_SET TASK_
Copy, without any alteration, the lines from the one that includes "made[ob].matrix_basis = m" up to and including the one that includes "radians(degrees), 0.01, 5000".

::::::::

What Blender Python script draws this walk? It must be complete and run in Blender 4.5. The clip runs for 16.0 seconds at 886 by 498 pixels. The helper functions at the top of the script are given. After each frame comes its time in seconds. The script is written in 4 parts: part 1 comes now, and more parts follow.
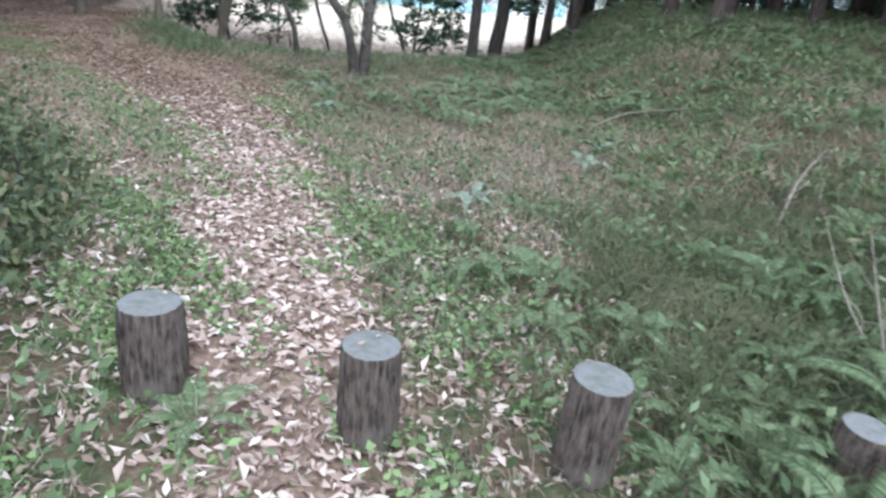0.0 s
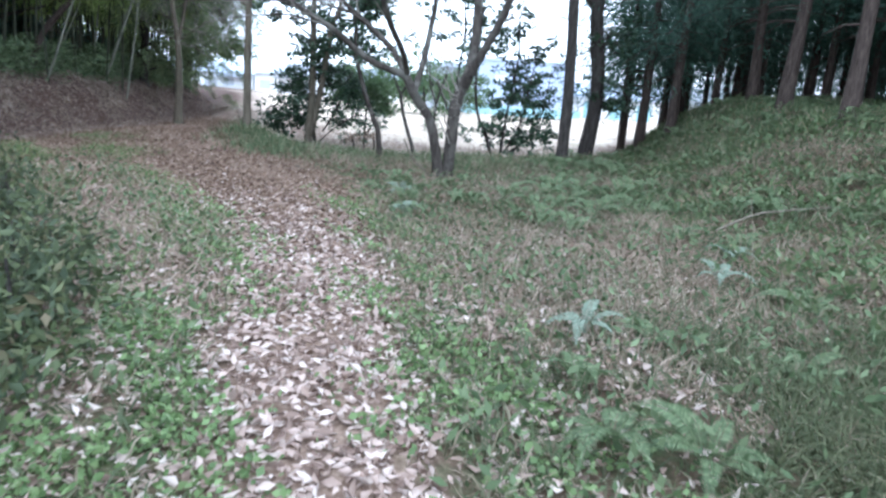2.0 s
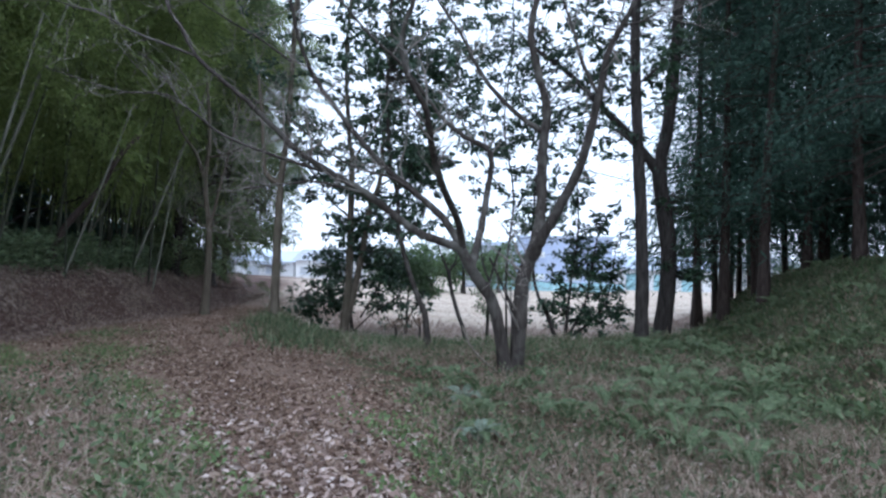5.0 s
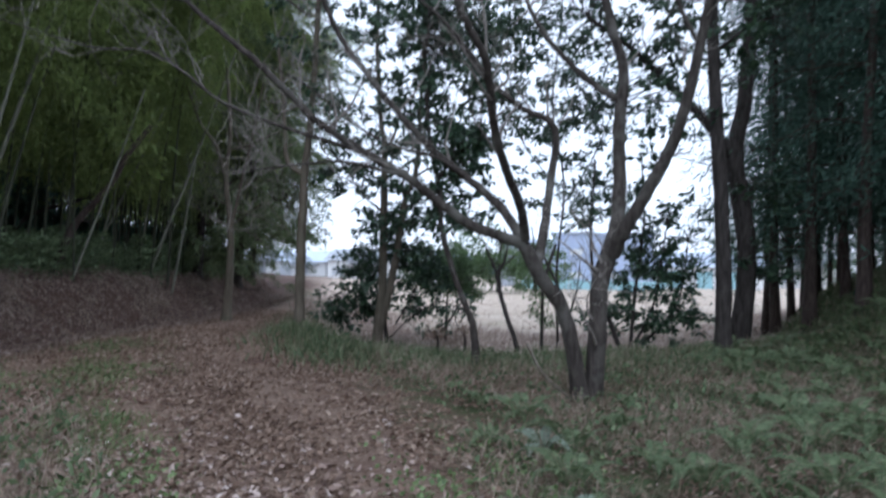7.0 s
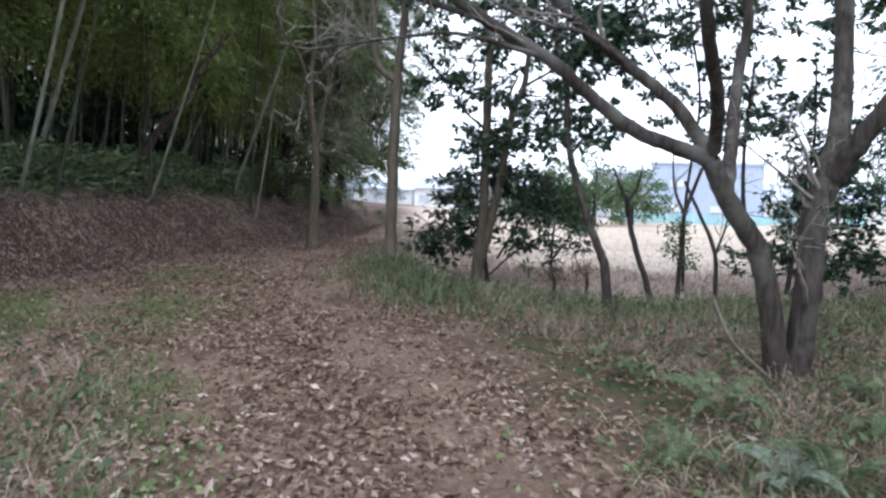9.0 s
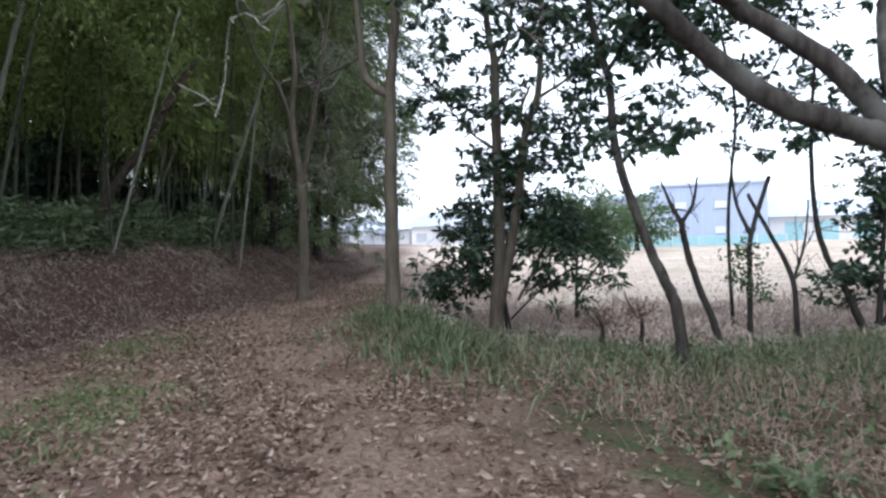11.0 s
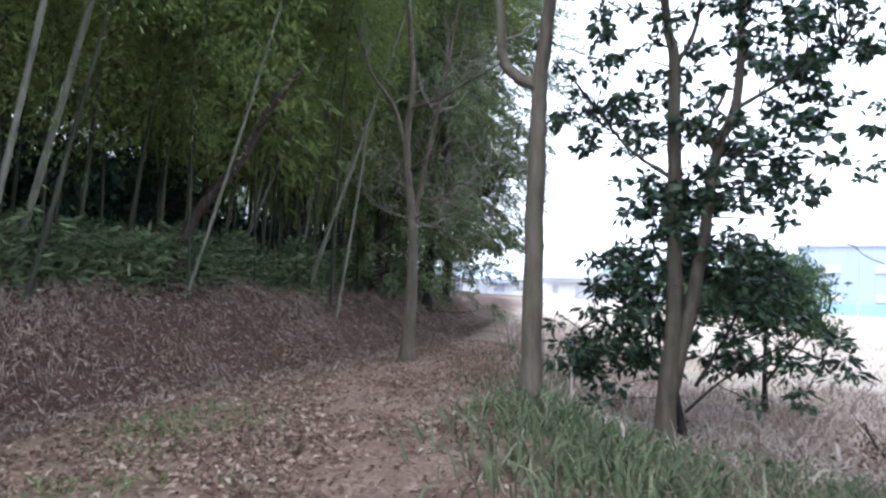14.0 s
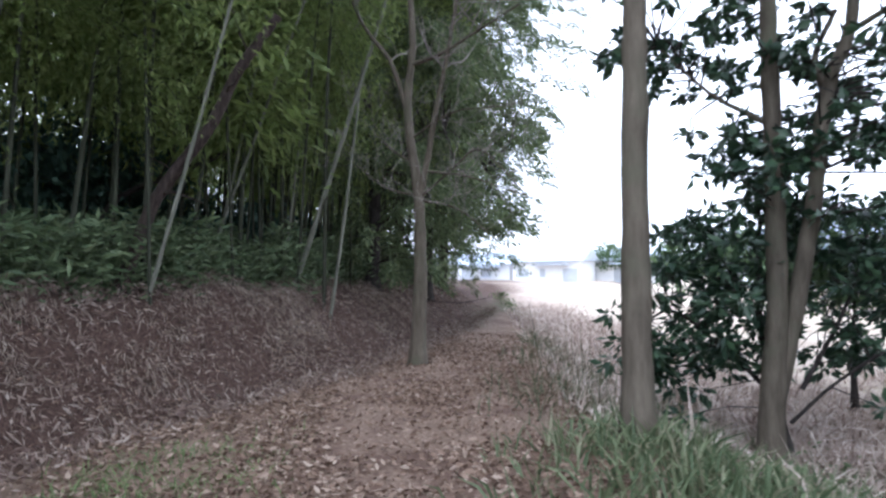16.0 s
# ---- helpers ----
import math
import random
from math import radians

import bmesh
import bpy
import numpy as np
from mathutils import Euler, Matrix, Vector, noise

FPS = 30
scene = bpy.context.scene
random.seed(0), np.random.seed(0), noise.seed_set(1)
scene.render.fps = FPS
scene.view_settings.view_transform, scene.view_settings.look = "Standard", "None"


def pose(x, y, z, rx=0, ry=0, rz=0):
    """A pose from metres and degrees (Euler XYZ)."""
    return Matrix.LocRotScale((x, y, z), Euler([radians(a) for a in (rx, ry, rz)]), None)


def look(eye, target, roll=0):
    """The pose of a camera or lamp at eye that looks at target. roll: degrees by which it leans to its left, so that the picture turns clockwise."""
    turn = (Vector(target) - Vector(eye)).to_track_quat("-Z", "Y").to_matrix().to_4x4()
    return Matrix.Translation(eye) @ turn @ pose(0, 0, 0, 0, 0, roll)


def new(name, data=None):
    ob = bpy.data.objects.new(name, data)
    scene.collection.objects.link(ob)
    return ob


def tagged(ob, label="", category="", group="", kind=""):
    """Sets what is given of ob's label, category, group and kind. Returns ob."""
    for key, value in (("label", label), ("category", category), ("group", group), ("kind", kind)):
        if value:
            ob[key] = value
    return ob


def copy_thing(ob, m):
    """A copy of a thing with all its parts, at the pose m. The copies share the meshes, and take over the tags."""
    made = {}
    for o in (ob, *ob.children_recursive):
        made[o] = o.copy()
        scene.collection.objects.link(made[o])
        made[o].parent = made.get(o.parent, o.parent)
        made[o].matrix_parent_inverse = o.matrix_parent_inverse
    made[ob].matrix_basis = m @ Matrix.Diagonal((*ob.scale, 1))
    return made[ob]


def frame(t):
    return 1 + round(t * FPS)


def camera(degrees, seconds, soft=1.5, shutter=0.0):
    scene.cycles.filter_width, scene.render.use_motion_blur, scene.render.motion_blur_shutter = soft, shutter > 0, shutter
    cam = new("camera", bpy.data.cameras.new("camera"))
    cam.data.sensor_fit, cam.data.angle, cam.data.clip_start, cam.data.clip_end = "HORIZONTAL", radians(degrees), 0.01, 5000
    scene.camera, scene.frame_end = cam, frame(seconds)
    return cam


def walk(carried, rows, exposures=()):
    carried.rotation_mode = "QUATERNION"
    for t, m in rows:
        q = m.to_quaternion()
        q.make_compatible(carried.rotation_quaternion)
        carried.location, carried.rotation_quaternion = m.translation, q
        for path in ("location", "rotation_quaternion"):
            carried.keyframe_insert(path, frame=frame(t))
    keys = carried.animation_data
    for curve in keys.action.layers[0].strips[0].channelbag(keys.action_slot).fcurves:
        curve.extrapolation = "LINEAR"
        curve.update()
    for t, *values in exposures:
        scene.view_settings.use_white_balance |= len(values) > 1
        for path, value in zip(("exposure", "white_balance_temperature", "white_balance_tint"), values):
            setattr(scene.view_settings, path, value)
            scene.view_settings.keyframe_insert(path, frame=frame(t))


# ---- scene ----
cam = camera(67.61, 16.0, soft=2.5, shutter=0.4)
# seconds, x, y, z, pitch, roll, yaw
ROWS = [
    (0, -0.000, 0.000, 1.690, -21.34, 5.85, -2.58),
    (0.5, 0.036, 0.292, 1.659, -21.29, 4.89, 3.51),
    (1, -0.008, 0.610, 1.572, -15.83, 3.36, 7.04),
    (1.5, -0.013, 0.913, 1.490, -13.80, 3.45, 7.07),
    (2, -0.085, 1.205, 1.442, -13.17, 4.06, 5.66),
    (2.5, -0.235, 1.579, 1.407, -7.19, 3.86, 4.35),
    (3, -0.356, 1.982, 1.412, -2.47, 2.82, 8.12),
    (3.5, -0.469, 2.368, 1.378, -0.31, 2.34, 4.52),
    (4, -0.587, 2.761, 1.334, 0.97, 2.16, 8.90),
    (6.3, -1.028, 4.541, 1.422, 4.64, 0.98, 10.44),
    (6.5, -1.108, 4.722, 1.416, 6.77, 0.79, 11.97),
    (7, -1.309, 5.174, 1.400, 1.80, 1.01, 12.38),
    (7.5, -1.487, 5.651, 1.395, -2.57, 1.56, 19.60),
    (8, -1.756, 6.032, 1.353, -2.42, 2.42, 20.13),
    (8.2, -1.839, 6.196, 1.353, -4.75, 2.76, 20.40),
    (10.3, -2.707, 7.914, 1.298, -1.87, 0.25, 17.27),
    (10.5, -2.790, 8.078, 1.298, 1.39, -0.29, 18.16),
    (11, -2.949, 8.520, 1.301, -1.22, -1.57, 19.40),
    (11.5, -3.056, 8.941, 1.291, 0.14, -1.92, 19.53),
    (12, -3.264, 9.347, 1.279, -0.26, -1.69, 21.82),
    (12.5, -3.407, 9.733, 1.272, 2.63, -1.27, 28.18),
    (13, -3.614, 10.116, 1.285, 1.33, 0.22, 27.27),
    (13.5, -3.865, 10.471, 1.293, 2.92, 0.72, 26.80),
    (14, -4.212, 10.763, 1.325, 3.07, 1.42, 29.07),
    (14.5, -4.504, 11.078, 1.364, 3.31, 0.68, 28.20),
    (15, -4.859, 11.360, 1.385, 2.89, 0.51, 27.70),
    (15.5, -5.141, 11.729, 1.347, 3.49, -0.35, 26.99),
    (16, -5.499, 12.092, 1.333, 1.98, -0.71, 27.38),
]
walk(cam, [(t, pose(x, y, z, 90 + pitch, 0, yaw) @ pose(0, 0, 0, 0, 0, roll)) for t, x, y, z, pitch, roll, yaw in ROWS],
     exposures=[(0.0, 1.22, 5650, 7), (1.0, 1.24, 5400, 6), (2.0, 1.18, 5330, 6), (2.5, 1.12, 5330, 7), (3.0, 1.0, 5300, 8), (4.0, 0.57, 5300, 9), (6.5, 0.04, 5490, 11), (7.0, 0.06, 5540, 11), (7.5, 0.42, 5720, 11), (8.0, 0.66, 5830, 11), (10.5, 0.56, 5880, 11), (12.5, 0.88, 5700, 12), (16.0, 1.08, 5600, 13)])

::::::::

_EXERCISE SOLUTION_
    made[ob].matrix_basis = m @ Matrix.Diagonal((*ob.scale, 1))
    return made[ob]


def frame(t):
    return 1 + round(t * FPS)


def camera(degrees, seconds, soft=1.5, shutter=0.0):
    scene.cycles.filter_width, scene.render.use_motion_blur, scene.render.motion_blur_shutter = soft, shutter > 0, shutter
    cam = new("camera", bpy.data.cameras.new("camera"))
    cam.data.sensor_fit, cam.data.angle, cam.data.clip_start, cam.data.clip_end = "HORIZONTAL", radians(degrees), 0.01, 5000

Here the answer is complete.